In conventional remote connect computer systems, a connection is made with a large legacy system via a dial-up connection from a customer owned terminal, personal computer or workstation. This connection frequently, although not always, is a fixed copper connection through one or more telco central offices and emulates a terminal addressable by the legacy systems and employs a security methodology dictated by the legacy system. The dial-up access requires custom hardware for a terminal or custom software for a workstation to provide a remote connection. This includes dial-up services, communication services, emulation and/or translation services and generally some resident custom form of the legacy application to interface with the midrange or mainframe computer running the legacy system.
There are several problems associated with the approach. First, the aforementioned software is very hardware dependent, requiring multiple versions of software compatible with each of a wide range of workstations customers generally have. In addition, an extensive inventory of both software and user manuals for distribution to the outside customers is required if an enterprise desires to make its resources available to its customers. Moreover, installing the software generally requires an intensive effort on the customer and the software support team before any reliable and secure sessions are possible.
Secondly, dial-up, modem, and communications software interact with each other in many ways which are not always predictable to a custom application, requiring extensive trouble shooting and problem solving for an enterprise desiring to make the legacy system available to the customer, particularly where various telephone exchanges, dialing standards or signal standards are involved.
Thirdly, although businesses are beginning to turn to the Internet to improve customer service and lower costs by providing Web-based support systems, when an enterprise desires to make more than one system available to the customer, the custom application for one legacy system is not able to connect to a different legacy system, and the customer must generally logoff, logon and re-authenticate to switch from one to the other. The security and entitlement features of the various legacy systems may be completely different, and vary from system to system and platform to platform. The security methodology used by the two legacy systems may be different, requiring different logon interfaces, user or enterprise IDs and passwords. Different machine level languages may be used by the two systems, as for example, the 96 character EBCDIC language used by IBM, and 127 ASCII character language used by contemporary personal computers.
It is therefore desired to provide customers with secure remote connectivity to enterprise legacy systems over the public Internet. The public Internet provides access connectivity world wide via the TCP/IP protocol, without need to navigate various disparate security protocols, telephone exchanges, dialing standards or signal standards, thereby providing a measure of platform independence for the customer.

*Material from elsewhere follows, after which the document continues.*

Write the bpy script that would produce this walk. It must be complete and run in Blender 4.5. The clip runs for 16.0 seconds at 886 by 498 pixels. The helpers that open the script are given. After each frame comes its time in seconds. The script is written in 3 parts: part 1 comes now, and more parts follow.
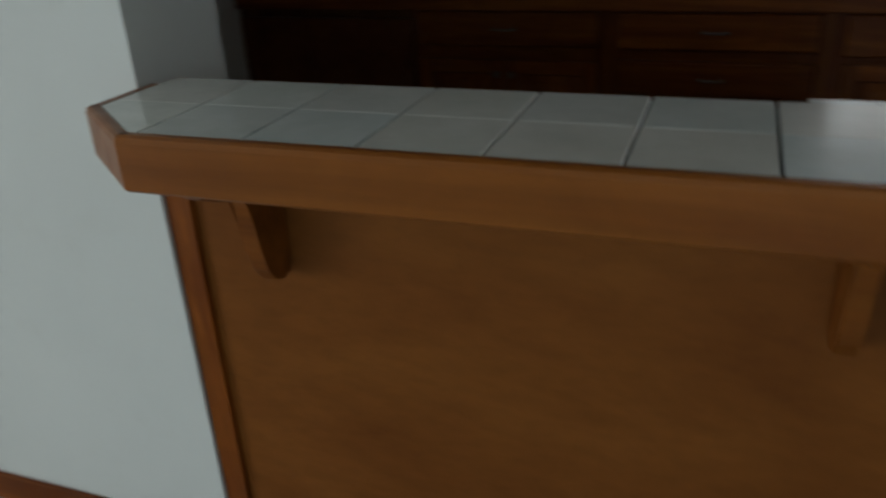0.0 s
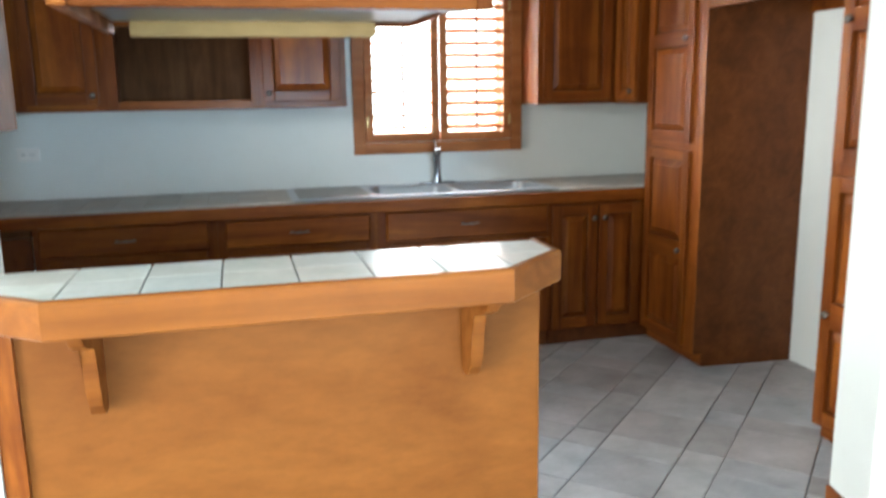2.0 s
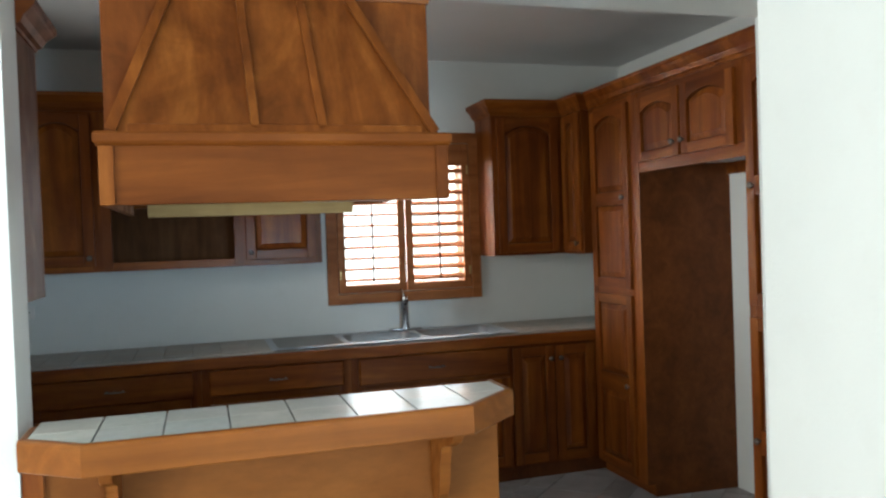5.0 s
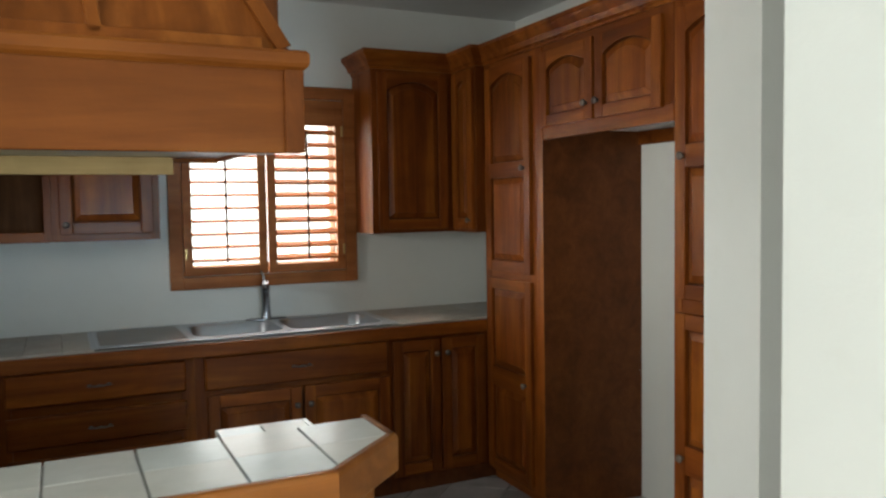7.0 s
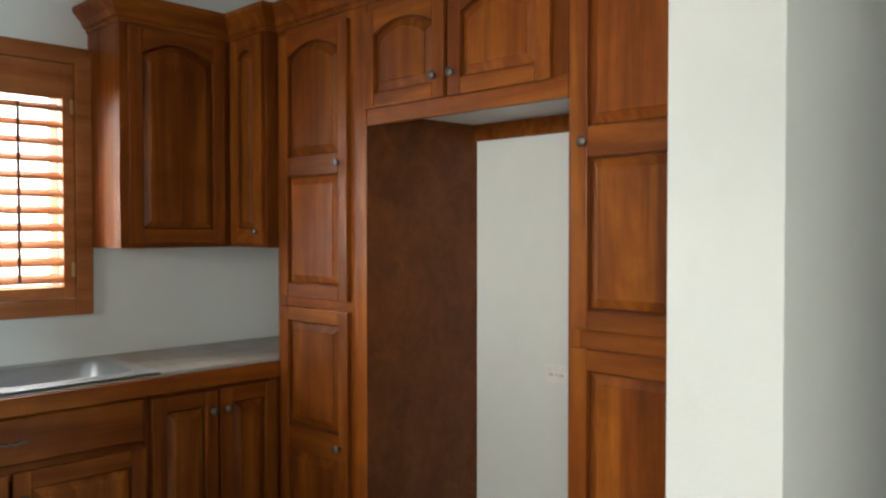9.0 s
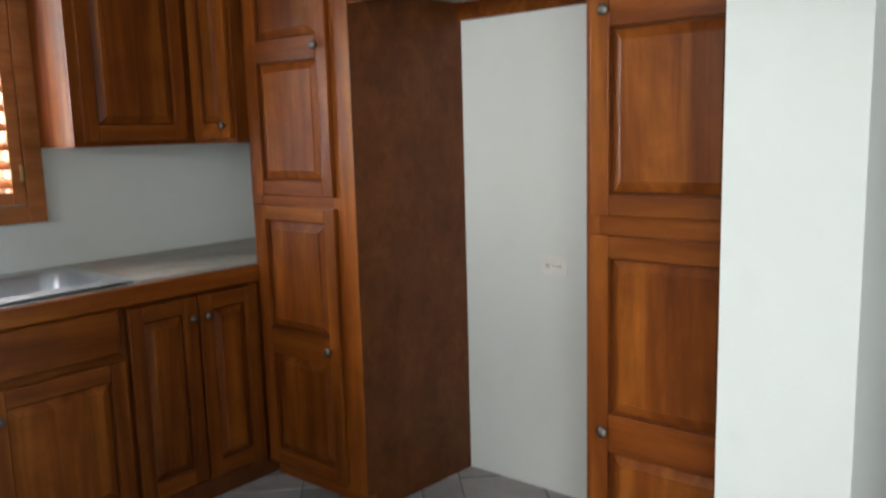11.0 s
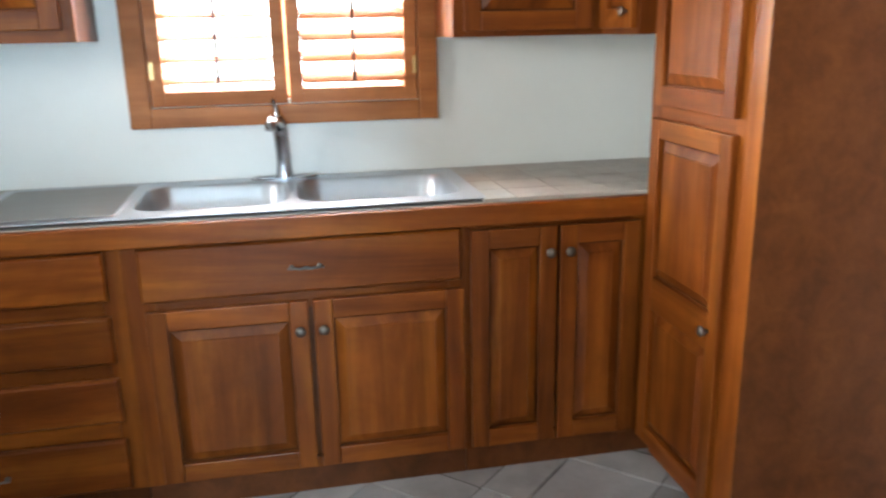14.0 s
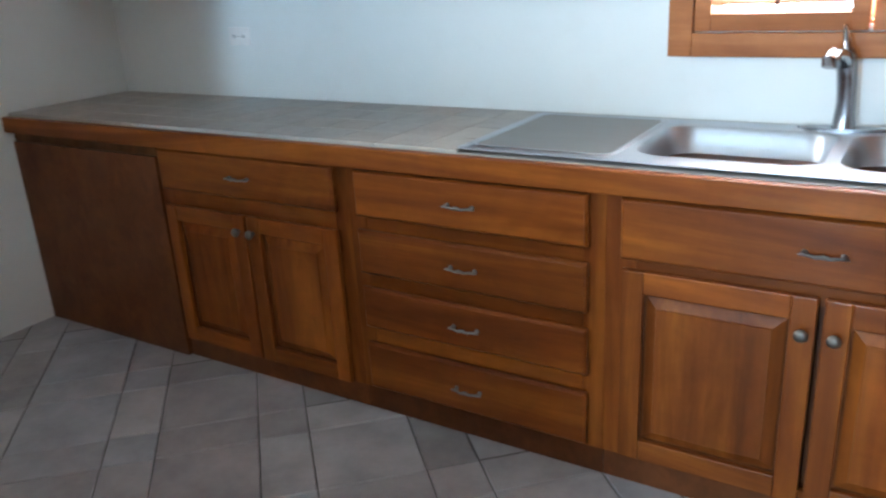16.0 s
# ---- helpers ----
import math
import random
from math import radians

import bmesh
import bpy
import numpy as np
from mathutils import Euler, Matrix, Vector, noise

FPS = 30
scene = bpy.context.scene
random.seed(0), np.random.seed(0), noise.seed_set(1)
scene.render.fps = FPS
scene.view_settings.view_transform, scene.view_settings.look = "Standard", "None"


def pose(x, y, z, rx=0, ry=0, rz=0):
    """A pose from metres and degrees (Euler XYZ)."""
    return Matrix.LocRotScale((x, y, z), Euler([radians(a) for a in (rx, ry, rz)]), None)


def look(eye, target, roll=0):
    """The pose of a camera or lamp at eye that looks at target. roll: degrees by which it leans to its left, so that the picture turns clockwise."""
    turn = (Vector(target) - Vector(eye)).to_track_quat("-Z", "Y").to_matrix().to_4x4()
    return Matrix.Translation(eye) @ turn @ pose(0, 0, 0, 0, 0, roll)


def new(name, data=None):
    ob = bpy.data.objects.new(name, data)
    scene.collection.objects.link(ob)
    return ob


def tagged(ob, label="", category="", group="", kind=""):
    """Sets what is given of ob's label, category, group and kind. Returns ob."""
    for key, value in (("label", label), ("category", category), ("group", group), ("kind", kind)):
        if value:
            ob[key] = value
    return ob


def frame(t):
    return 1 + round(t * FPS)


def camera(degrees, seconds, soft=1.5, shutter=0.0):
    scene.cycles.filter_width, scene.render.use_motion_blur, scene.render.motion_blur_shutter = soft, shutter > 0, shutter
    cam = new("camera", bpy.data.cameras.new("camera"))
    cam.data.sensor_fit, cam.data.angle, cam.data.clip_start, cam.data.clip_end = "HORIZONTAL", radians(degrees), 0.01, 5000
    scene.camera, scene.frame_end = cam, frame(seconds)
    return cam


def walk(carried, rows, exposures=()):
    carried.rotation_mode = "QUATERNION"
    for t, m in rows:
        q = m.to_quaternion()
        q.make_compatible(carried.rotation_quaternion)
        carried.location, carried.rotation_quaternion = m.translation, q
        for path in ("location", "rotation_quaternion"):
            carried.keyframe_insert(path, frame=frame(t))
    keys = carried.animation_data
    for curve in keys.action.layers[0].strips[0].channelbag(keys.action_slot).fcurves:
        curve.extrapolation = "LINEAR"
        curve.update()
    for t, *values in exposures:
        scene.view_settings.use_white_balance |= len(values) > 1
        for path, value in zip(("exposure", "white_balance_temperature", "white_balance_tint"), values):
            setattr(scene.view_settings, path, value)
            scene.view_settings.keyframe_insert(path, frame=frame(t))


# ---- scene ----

As contemplated with the present invention the customer can run their own Internet Web browser and utilize their own platform connection to the Internet to enable services. This resolves many of the platform hardware and connectivity issues in the customers favor, and leaves the choice of platform and operating system to the customer. Web-based programs can minimize the need for training and support since they utilize existing client software which the user has already installed and already knows how to use. Further, if the customer later changes that platform, then, as soon as the new platform is Internet enabled, service is restored to the customer. The connectivity and communications software burden is thus resolved in favor of standard and readily available hardware and the browser and software used by the public Internet connection.
Secure World Wide Web (Web)-based online systems are now starting to emerge, generally using security protocols supplied by the browser or database vendors. These Web-based online systems usually employ HTTPS and a Web browser having Secure Sockets Layer (SSL) encryption, and they display Hypertext Markup Language (HTML) pages as a graphical user interface (GUI), and often include Java applets and Common Gateway Interface (CGI) programs for customer interaction.
For the enterprise, the use of off-the-shelf Web browsers by the customer significantly simplifies the enterprise burden. Software development and support resources are available for the delivery of the enterprise legacy services and are not consumed by a need for customer support at the workstation level.
However, the use of the public Internet also introduces new security considerations not present in existing copper wire connections, as an open system increases the exposure to IP hijackers, sniffers and various types of spoofers that attempt to collect user id's and passwords, and exposes the availability of the service to the users when the system is assaulted by syn-flooding, war dialers or ping attacks. These measures also need to be combined with traditional security measures used to prevent traditional hacker attacks, whether by copper wire or the internet, that might compromise the enterprise system and its data.